Request => Everything in the listing except the pictures should be written out exactly.

Data shown =>
>>
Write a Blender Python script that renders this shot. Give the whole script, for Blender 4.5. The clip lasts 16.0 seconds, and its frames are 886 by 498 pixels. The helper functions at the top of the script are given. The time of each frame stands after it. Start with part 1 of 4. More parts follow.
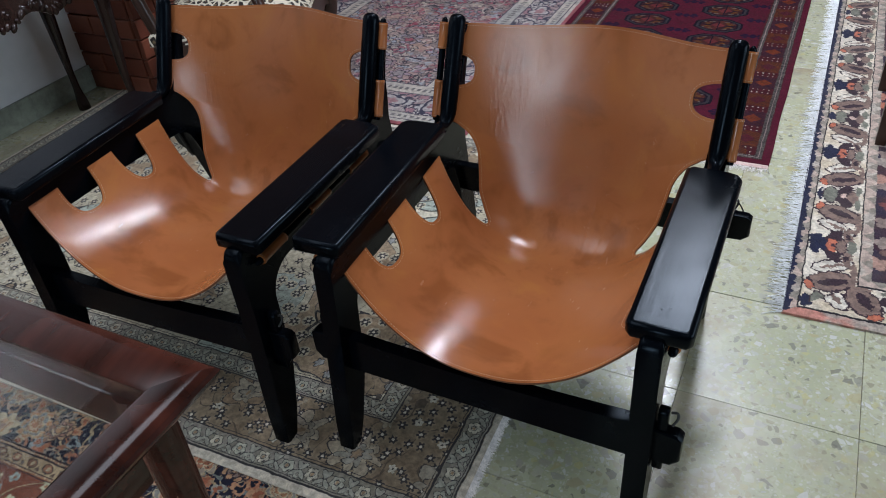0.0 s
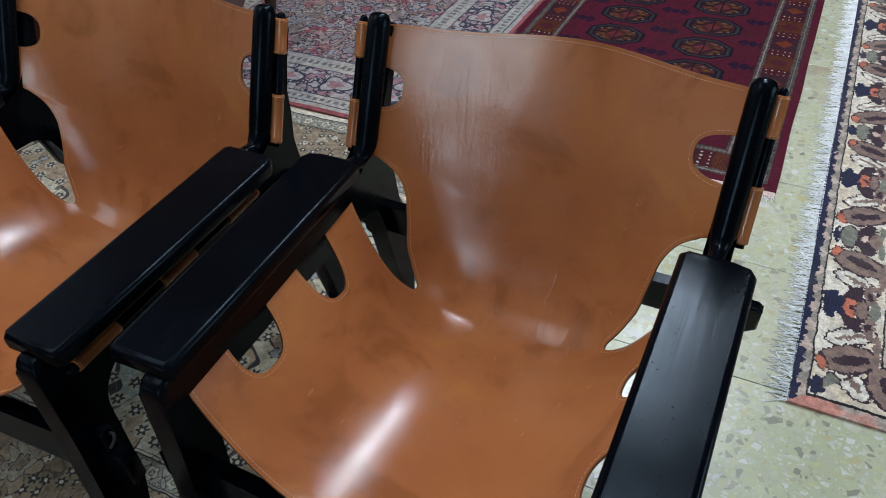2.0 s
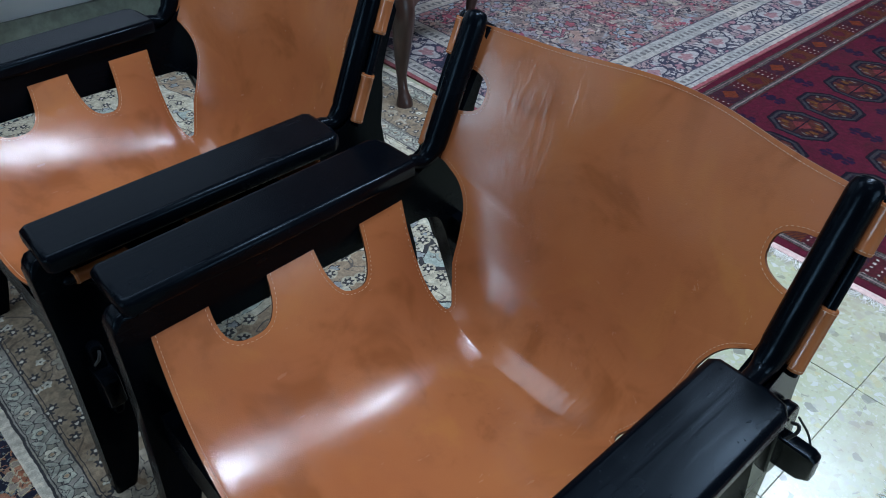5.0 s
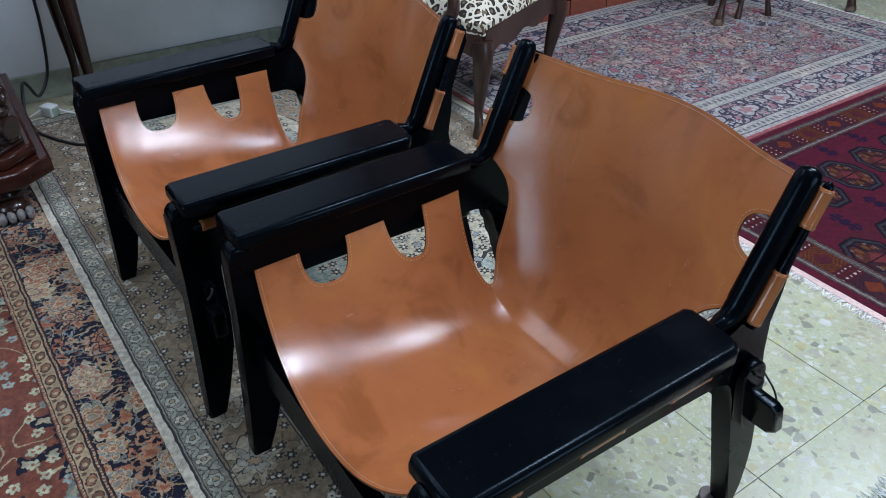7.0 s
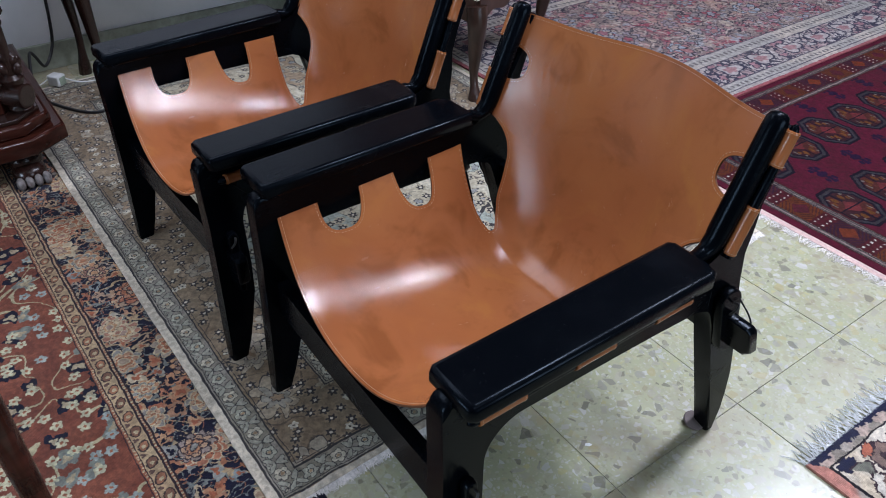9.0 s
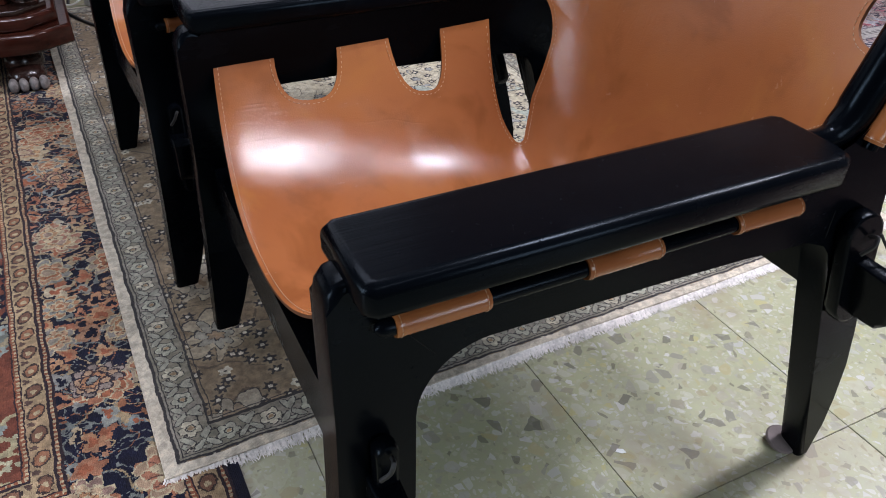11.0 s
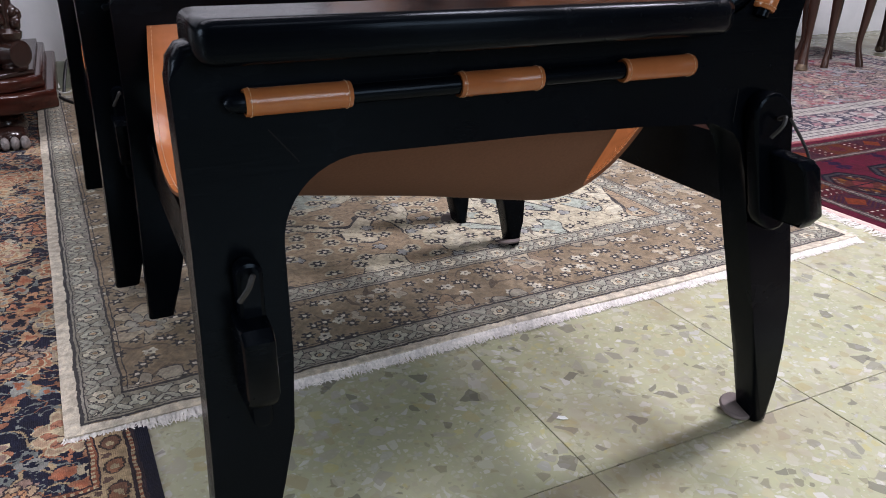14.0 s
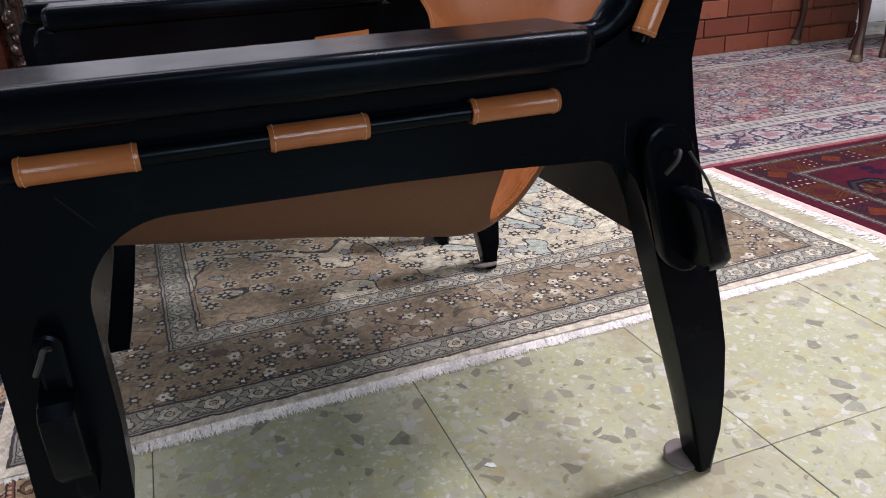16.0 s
<<
Reply to the exercise =>
Write a Blender Python script that renders this shot. Give the whole script, for Blender 4.5. The clip lasts 16.0 seconds, and its frames are 886 by 498 pixels. The helper functions at the top of the script are given. The time of each frame stands after it. Start with part 1 of 4. More parts follow.
0.0 s
2.0 s
5.0 s
7.0 s
9.0 s
11.0 s
14.0 s
16.0 s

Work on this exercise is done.